Closed mariogiov closed 10 years ago

mariogiov commented 10 years ago

While we're on a wild changing spree, we're suggesting changing the directory structure to be more granular and include more information. It would look like this:

Project
└── Sample
    └── Library Prep
        └── Sequencing Run
            ├── fastq_R1.fastq.gz
            └── fastq_R2.fastq.gz

For example:

P.Mayhem_19_99
└── P1142_101
    └── A
        └── 140528_BC423WACXX
            ├── P1142_101_NoIndex_L002_R1_001.fastq.gz
            └── P1142_101_NoIndex_L002_R2_001.fastq.gz

This provides more information and more closely tracks the database structure. I haven't come up with any disadvantages yet but let me know if you see this as a problem!

Mario

johandahlberg commented 10 years ago

Sure thing. Will the "library prep" part just contain dummy info for now, or will that actually hold info on the library sequenced? Either way I can implement these changes easily if you want to have it in sthlm2UUSNP.

vezzi commented 10 years ago

The library prep part will not contain proper info on the library type but only info on the library number.In the example that mario showed, if there is a second library for the same sample we will have a "B" folder.

The information about the lbrary type will be in the DB.

@mariogiov : what about libraries without sequencing?

mariogiov commented 10 years ago

@vezzi libraries without sequencing will not have a folder as the folders are created when the files are being copied from the flowcell. Does this seem like a problem?

vezzi commented 10 years ago

Yep but the libraries without sequencing runs will be in the DB, so at some point we might have problems due to wrong assumptions (i.e., if I have a library then I assume I have a folder somewhere....)

mariogiov commented 10 years ago

Aha I see. Well so far I'm only using the database as a reference to get/store information about files and folders on Nestor, so no troubles yet, but that's something to watch out for in the future.

mariogiov commented 10 years ago

@johandahlberg It would be awesome if you could implement this in sthlm2UUSNP as at the moment I can't test the changes I'm making

johandahlberg commented 10 years ago

I'll get on it asap (hopefully this afternoon).

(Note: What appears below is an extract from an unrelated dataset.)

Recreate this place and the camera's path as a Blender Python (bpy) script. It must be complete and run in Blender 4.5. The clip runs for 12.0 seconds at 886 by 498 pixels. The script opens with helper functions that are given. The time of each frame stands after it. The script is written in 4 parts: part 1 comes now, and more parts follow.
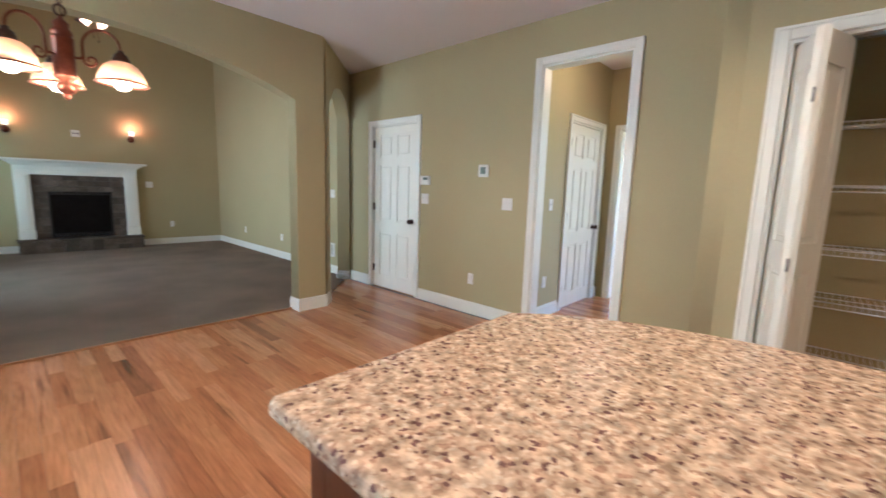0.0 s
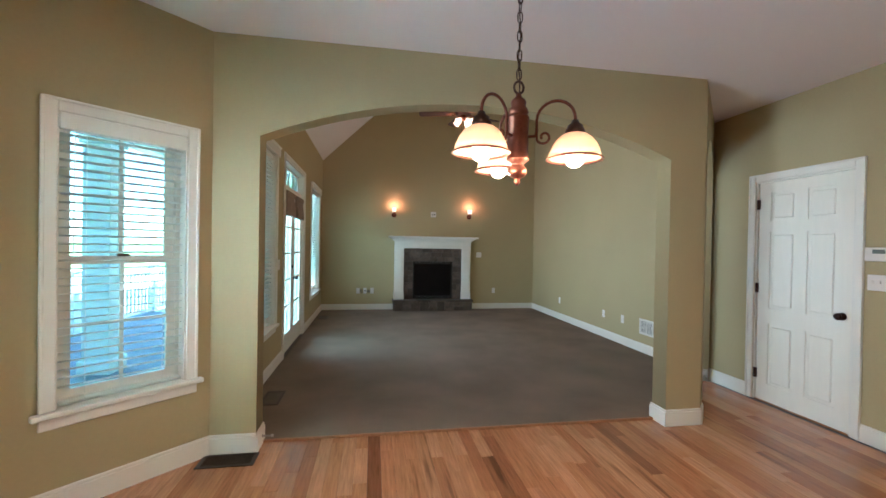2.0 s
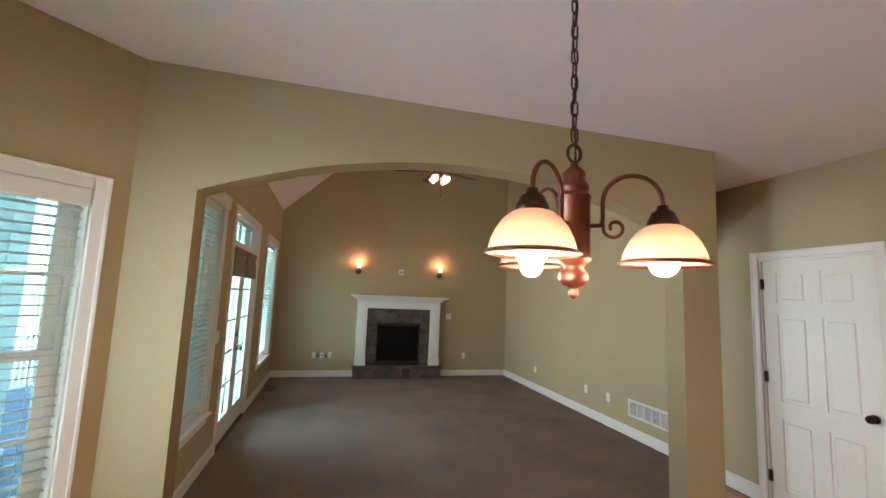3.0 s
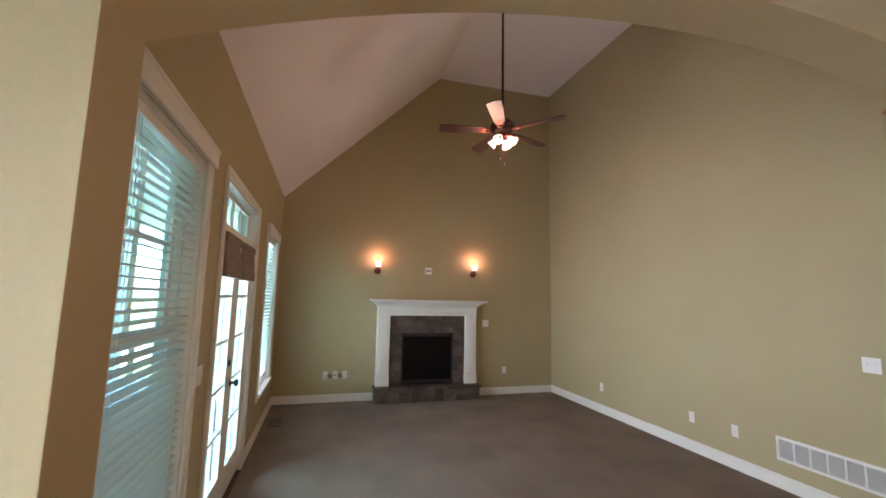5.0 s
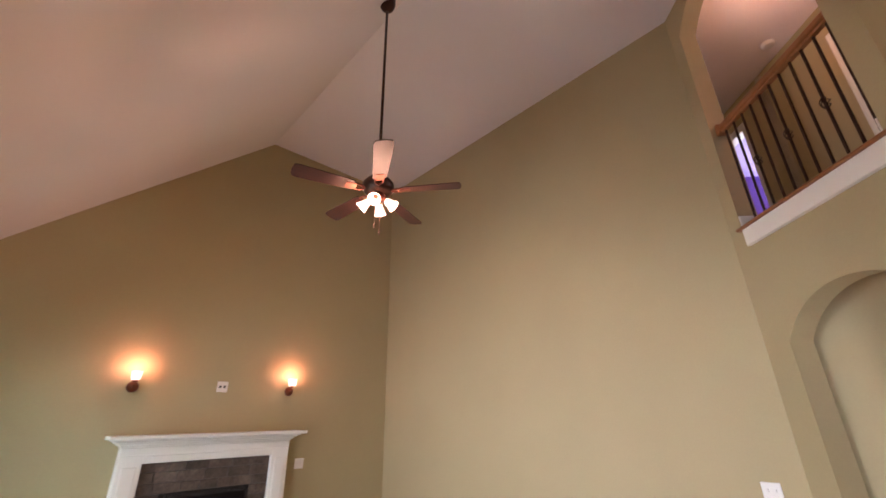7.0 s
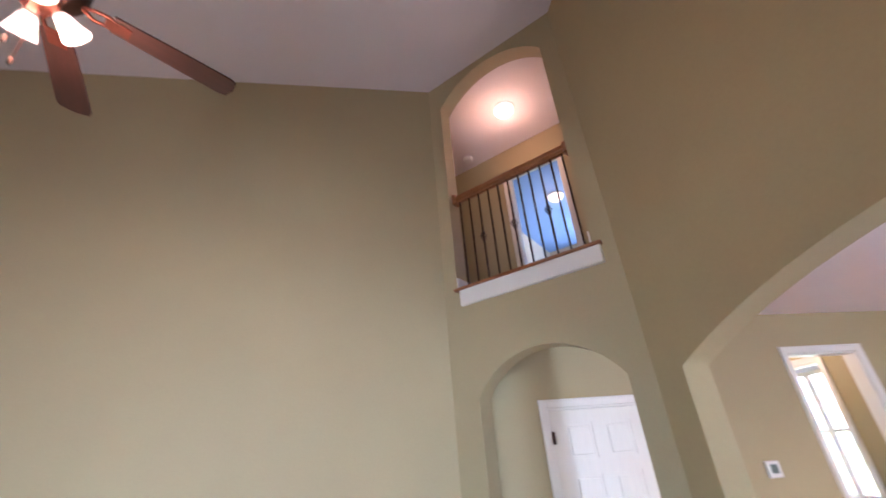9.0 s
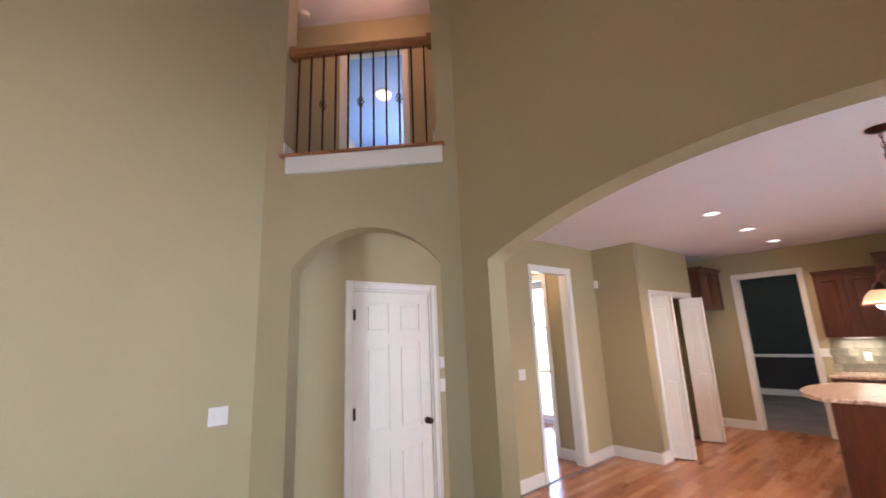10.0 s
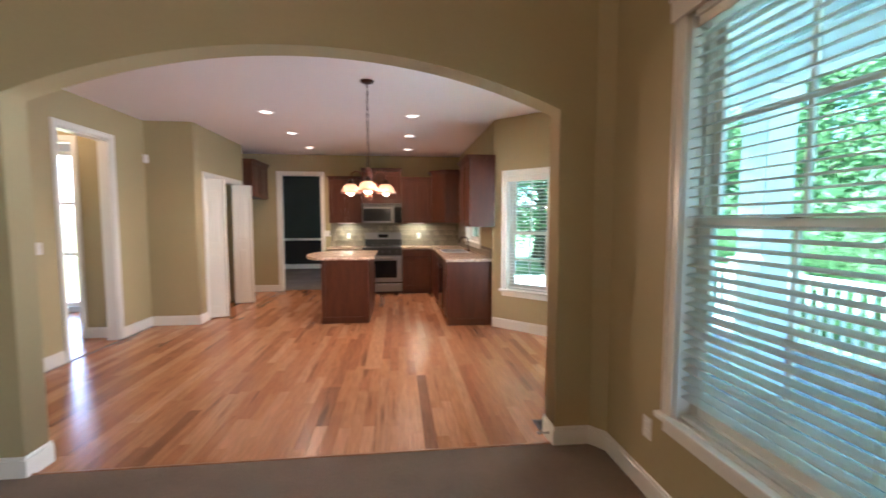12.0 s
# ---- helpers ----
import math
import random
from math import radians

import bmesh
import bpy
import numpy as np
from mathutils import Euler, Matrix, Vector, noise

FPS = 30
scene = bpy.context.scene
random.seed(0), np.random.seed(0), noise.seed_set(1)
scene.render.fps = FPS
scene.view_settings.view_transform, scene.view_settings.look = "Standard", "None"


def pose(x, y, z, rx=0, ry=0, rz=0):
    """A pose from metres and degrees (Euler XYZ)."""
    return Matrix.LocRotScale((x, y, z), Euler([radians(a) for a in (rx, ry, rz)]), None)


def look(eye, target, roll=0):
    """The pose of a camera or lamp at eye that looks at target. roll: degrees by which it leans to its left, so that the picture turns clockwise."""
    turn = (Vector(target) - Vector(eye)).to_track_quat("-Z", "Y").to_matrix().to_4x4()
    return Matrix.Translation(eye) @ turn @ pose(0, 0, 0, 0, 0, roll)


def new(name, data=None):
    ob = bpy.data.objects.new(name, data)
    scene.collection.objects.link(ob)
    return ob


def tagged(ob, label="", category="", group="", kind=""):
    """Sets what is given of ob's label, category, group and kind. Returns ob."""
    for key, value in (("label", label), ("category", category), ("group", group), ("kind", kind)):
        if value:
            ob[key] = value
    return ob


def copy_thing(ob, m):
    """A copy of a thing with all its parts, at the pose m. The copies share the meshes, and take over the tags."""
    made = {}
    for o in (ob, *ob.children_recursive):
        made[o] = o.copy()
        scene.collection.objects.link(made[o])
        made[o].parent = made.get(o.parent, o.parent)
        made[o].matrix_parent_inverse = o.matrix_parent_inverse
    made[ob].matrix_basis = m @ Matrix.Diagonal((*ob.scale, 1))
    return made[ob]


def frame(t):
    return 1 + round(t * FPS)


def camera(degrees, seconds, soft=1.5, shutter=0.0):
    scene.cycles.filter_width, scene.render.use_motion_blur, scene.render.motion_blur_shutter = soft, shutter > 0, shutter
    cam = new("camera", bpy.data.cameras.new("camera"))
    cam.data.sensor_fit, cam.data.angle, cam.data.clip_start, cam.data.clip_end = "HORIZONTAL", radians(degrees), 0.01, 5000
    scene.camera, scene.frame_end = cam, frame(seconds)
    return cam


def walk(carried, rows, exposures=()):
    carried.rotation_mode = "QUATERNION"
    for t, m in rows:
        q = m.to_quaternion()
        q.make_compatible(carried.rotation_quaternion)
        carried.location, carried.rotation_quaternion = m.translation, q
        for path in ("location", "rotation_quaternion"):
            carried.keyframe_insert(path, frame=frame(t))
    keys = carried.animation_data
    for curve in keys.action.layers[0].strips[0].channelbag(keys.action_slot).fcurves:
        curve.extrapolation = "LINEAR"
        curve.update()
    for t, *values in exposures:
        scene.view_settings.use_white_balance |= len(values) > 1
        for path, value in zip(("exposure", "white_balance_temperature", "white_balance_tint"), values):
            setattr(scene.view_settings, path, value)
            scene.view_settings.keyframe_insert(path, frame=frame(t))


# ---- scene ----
cam = camera(94.3, 12.0, shutter=0.25)
PATH = [
    (0, (-3.302, -3.861, 1.296), (-1.85, -2.516, 1.007), 1.8),
    (0.5, (-3.402, -3.694, 1.3), (-2.296, -2.045, 1.062), 1.5),
    (1, (-3.475, -3.495, 1.33), (-2.706, -1.658, 1.141), 0.7),
    (1.5, (-3.524, -3.223, 1.337), (-3.053, -1.283, 1.213), 0.6),
    (2, (-3.583, -2.89, 1.395), (-3.247, -0.918, 1.378), 1.0),
    (2.5, (-3.613, -2.584, 1.483), (-3.112, -0.649, 1.535), 0.3),
    (3, (-3.622, -2.325, 1.61), (-3.117, -0.403, 1.839), 2.4),
    (4.8, (-3.893, -0.883, 1.66), (-3.403, 1.047, 1.853), 0.6),
    (5, (-3.967, -0.729, 1.613), (-3.421, 1.18, 1.851), 1.2),
    (5.5, (-4.007, -0.415, 1.581), (-3.273, 1.397, 2.001), 2.7),
    (6, (-4.014, -0.104, 1.597), (-3.228, 1.64, 2.18), 3.0),
    (6.5, (-3.95, 0.236, 1.633), (-2.928, 1.833, 2.269), -0.7),
    (7, (-3.858, 0.588, 1.679), (-2.584, 1.928, 2.443), -1.0),
    (7.2, (-3.802, 0.73, 1.7), (-2.47, 1.967, 2.532), -0.7),
    (8.8, (-3.378, 1.699, 1.764), (-1.622, 1.612, 2.718), -4.6),
    (9, (-3.342, 1.761, 1.753), (-1.585, 1.458, 2.659), -4.7),
    (9.5, (-3.266, 1.919, 1.703), (-1.586, 1.035, 2.334), -3.8),
    (10, (-3.113, 2.075, 1.627), (-1.617, 0.814, 2.041), -2.4),
    (10.5, (-3.094, 2.256, 1.563), (-1.899, 0.66, 1.716), -0.8),
    (11, (-3.129, 2.379, 1.506), (-2.331, 0.545, 1.52), 0.9),
    (11.5, (-3.194, 2.451, 1.464), (-2.782, 0.495, 1.386), 0.0),
    (12, (-3.35, 2.594, 1.434), (-3.568, 0.61, 1.296), 0.0),
]
EXPOSURE = [(0.0, 3.47, 5300, 11), (2.0, 3.33, 5350, 9), (3.0, 3.22, 5850, 15), (5.5, 3.4, 5850, 25), (6.1, 3.36, 6150, 30), (7.0, 3.75, 6350, 34),
            (9.0, 3.8, 5300, 28), (10.0, 3.62, 5700, 28), (11.0, 3.62, 5650, 26), (11.5, 3.7, 5550, 22), (12.0, 3.56, 5700, 21)]
walk(cam, [(t, look(eye, target, roll)) for t, eye, target, roll in PATH], EXPOSURE)


# ---- world, sun, exposure ----
world = bpy.data.worlds.new("world")
scene.world = world
world.use_nodes = True
wn = world.node_tree.nodes
sky = wn.new("ShaderNodeTexSky")
sky.sky_type = "NISHITA"
sky.sun_disc = False
sky.sun_elevation = radians(58)
sky.sun_rotation = radians(112)
world.node_tree.links.new(sky.outputs[0], wn["Background"].inputs[0])
wn["Background"].inputs[1].default_value = 0.15
sun = new("sun", bpy.data.lights.new("sun", "SUN"))
sun.data.energy, sun.data.angle, sun.data.color = 5.0, radians(0.5), (1.0, 0.95, 0.87)
sun.matrix_world = look((20 * math.sin(radians(112)), 20 * math.cos(radians(112)), 37), (0, 0, 0))


def lamp(name, place, power, colour, size=0.03):
    li = bpy.data.lights.new(name, "POINT")
    li.energy, li.color, li.shadow_soft_size = power, colour, size
    ob = new(name, li)
    ob.location = place
    return ob


P_CHAND, P_FAN, P_SCONCE, P_CAN, P_DOME, P_UNDER = 4.4, 2.6, 0.5, 5.4, 1.0, 0.38   # watts of the lamps
DAY = (0.86, 0.95, 0.98)


def sky_lamp(name, x, y, z, w, h, power, rise=0.0, spread=180):
    """The yard's and sky's light in a window opening of the west side, shining towards +x."""
    li = bpy.data.lights.new(name, "AREA")
    li.shape, li.size, li.size_y, li.energy, li.color, li.spread = "RECTANGLE", w, h, power, DAY, radians(spread)
    ob = new(name, li)
    ob.matrix_world = look((x, y, z), (x + 1, y, z + rise))
    return ob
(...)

johandahlberg commented 10 years ago

Sorry @mariogiov, but I don't think I'll be able to finish this today, so you'll have to wait for a fix till Monday.

vezzi commented 10 years ago

not a big deal I am planning to work on this not before tuesday

F.

On 18 Jul 2014, at 14:42, Johan Dahlberg notifications@github.com wrote:

Sorry @mariogiov, but I don't think I'll be able to finish this today, so you'll have to wait for a fix till Monday.

— Reply to this email directly or view it on GitHub.

johandahlberg commented 10 years ago

I just pushed changes that hopefully will deal with this. Test it in your env and see that everything works.

vezzi commented 10 years ago

GReat, I hope to have some time this afternoon to test this, I am working on a different project for a couple of days. I will be back to the pipeline Wednesday afternoon at latests

vezzi commented 10 years ago

took some time but I finally tested it and it works fine!!!